Major Works and Ideas
Novak's body of work combined philosophical anthropology, theology, and political reflection. In Will It Liberate? he offered a searching critique of liberation theology's economic assumptions while honoring its concern for the poor. In Business as a Calling he explored the vocation of enterprise, arguing that creativity, risk-taking, and service are moral acts when ordered to the common good. He wrote frequently about how institutions channel human fallibility toward constructive ends, insisting that liberty must be married to virtue. The Templeton Prize, awarded to him in the mid-1990s, recognized the religious and philosophical depth of his public arguments and their contribution to interfaith conversation about the moral foundations of free societies.

Friends, Collaborators, and Influences
Novak's intellectual life unfolded in conversation with a wide network. He wrote for journals and magazines that brought him into regular discussion with William F. Buckley Jr., Richard John Neuhaus, and George Weigel, whose own work on religion and public life intersected with his. At AEI he sparred and collaborated with scholars across disciplines, sharpening his arguments through debate. In the Church, the pontificate of John Paul II provided a rich framework for reflection; Novak read the social encyclicals carefully and engaged their themes of human dignity, economic creativity, and solidarity. His home life sustained and grounded his work: he married the artist Karen Laub-Novak, whose sculpture and printmaking brought another dimension of beauty and discipline into the household. Their daughter Jana Novak coauthored books with him, including works that probed America's founding ideas and accessible studies of belief for younger readers. These relationships prevented his ideas from drifting into abstraction, keeping them tethered to artistic practice, family conversation, and the test of public debate.

Public Service and International Engagement
Alongside scholarship, Novak undertook public service. He served as a United States representative in international forums concerned with human rights, work that put his philosophical commitments into diplomatic practice. In Geneva he argued that political freedoms, economic opportunity, and cultural vitality are mutually reinforcing; he emphasized that rights language must be connected to responsibilities and to the institutions that sustain both. During the late Cold War he traveled widely, meeting students, clergy, and civic leaders eager to discuss how free institutions might take root in their societies. Without abandoning his philosophical idiom, he became an ambassador of the idea that liberty requires a cultural and moral ecology.

Teaching and Mentorship
Even as his books reached broad audiences, Novak continued to teach and mentor.
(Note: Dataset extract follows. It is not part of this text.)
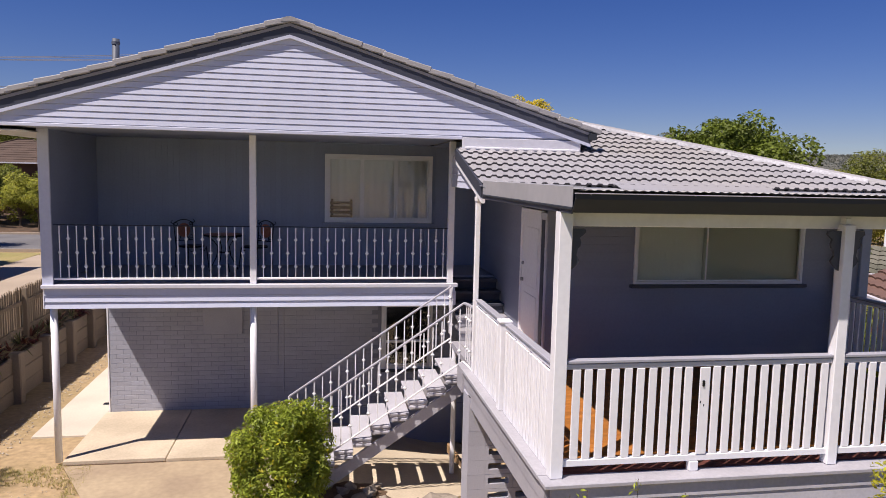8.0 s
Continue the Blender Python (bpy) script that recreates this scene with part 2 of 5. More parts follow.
def bar(name, a, b, w, h, mat, parent=None, label="", bevel=0.004):
    """A straight square-edged bar from a to b, w across and h high."""
    a, b = Vector(a), Vector(b)
    d = (b - a).normalized()
    side = d.cross(Vector((0, 0, 1))).normalized() if abs(d.z) < 0.99 else Vector((1, 0, 0))
    up = side.cross(d).normalized()
    bm = bmesh.new()
    vs = [bm.verts.new(p + side * s * w / 2 + up * u * h / 2) for p in (a, b) for s, u in ((-1, -1), (1, -1), (1, 1), (-1, 1))]
    fs = [bm.faces.new([vs[i] for i in f]) for f in ((0, 3, 2, 1), (4, 5, 6, 7), (0, 1, 5, 4), (1, 2, 6, 5), (2, 3, 7, 6), (3, 0, 4, 7))]
    if bevel:
        bmesh.ops.bevel(bm, geom=list({e for f in fs for e in f.edges}), offset=bevel, segments=1, affect="EDGES")
    return part(name, bm, mat, parent, label)


def prism(name, outline, axis, lo, hi, mat, parent=None, label="", bevel=0.0):
    """An outline of two coordinates drawn out along the third axis."""
    bm = bmesh.new()
    ends = []
    for v in (lo, hi):
        ends.append([bm.verts.new((v, p[0], p[1]) if axis == "x" else (p[0], v, p[1]) if axis == "y" else (p[0], p[1], v)) for p in outline])
    n = len(outline)
    bm.faces.new(ends[0])
    bm.faces.new(ends[1][::-1])
    for i in range(n):
        bm.faces.new((ends[0][(i + 1) % n], ends[0][i], ends[1][i], ends[1][(i + 1) % n]))
    bmesh.ops.recalc_face_normals(bm, faces=bm.faces[:])
    if bevel:
        bmesh.ops.bevel(bm, geom=bm.edges[:], offset=bevel, segments=1, affect="EDGES")
    return part(name, bm, mat, parent, label)


def placed(name, me, at, parent, turn=None):
    """One more piece on a shared mesh."""
    ob = new(name, me)
    ob.parent = parent
    m = Matrix.Translation(at) @ (turn.to_4x4() if turn else Matrix())
    if parent.type == "EMPTY":
        ob.matrix_parent_inverse = Matrix.Translation(-Vector(parent.location))
    ob.matrix_basis = m
    return ob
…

Students remembered his seminar style: a blend of precise questioning and generous listening. He welcomed disagreement, treating objections as opportunities to clarify first principles. Universities invited him to present lectures on Catholic social thought, the ethics of business, and the foundations of liberal education. He saw the classroom as a place where philosophical anthropology meets lived experience, where questions about the person, community, and transcendence could be tested against the pressures of modern life.

Style, Method, and Faith
Novak's prose reflected his method: begin from the human person, acknowledge the ambiguities of freedom, and trace how institutions shape character. He moved easily among sources, citing Scripture, classical philosophy, and contemporary social science. He valued argument but distrusted utopia; he criticized both statist and purely individualistic visions, urging a mediating path of free associations, religious communities, and entrepreneurial energy. His Catholic faith was not a compartment but the horizon within which his inquiries unfolded, and yet he wrote in a way that invited readers of different traditions into a shared conversation about truth and the common good.

Later Years and Final Work
In his last years, Novak remained active in writing, speaking, and teaching. He accepted invitations to teach in business and theology programs, encouraging future entrepreneurs and civic leaders to view their careers as moral callings. He continued to publish essays addressing the cultural conditions of prosperity and the responsibilities of freedom. Family, former students, and colleagues often gathered around him for lively discussion, and he remained in close touch with friends from AEI and from the world of religious journalism. The death of his wife, Karen, was a deep personal loss, but he honored her memory by sustaining the aesthetic dimension of their life together and by encouraging younger artists and thinkers. He died in 2017, leaving behind a substantial archive and a circle of collaborators committed to extending the questions he posed.

Legacy
Michael Novak's legacy lies in the way he connected moral philosophy to the concrete structures of a free society. He helped a generation of readers see that markets and democracies are not morally self-sufficient, that they require virtues nurtured by families, faiths, and schools. His arguments influenced policymakers, pastors, and business leaders, not because he offered easy answers, but because he clarified first principles and invited responsible action. The friendships he cultivated with figures such as Irving Kristol, Jeane Kirkpatrick, Richard John Neuhaus, George Weigel, and William F. Buckley Jr. mapped a public philosophy that was unapologetically moral and intellectually serious. Through his books, his teaching, and the collaborations he sustained with his daughter Jana and with colleagues across disciplines, Novak helped define a conversation about freedom and virtue that continues to challenge, provoke, and guide.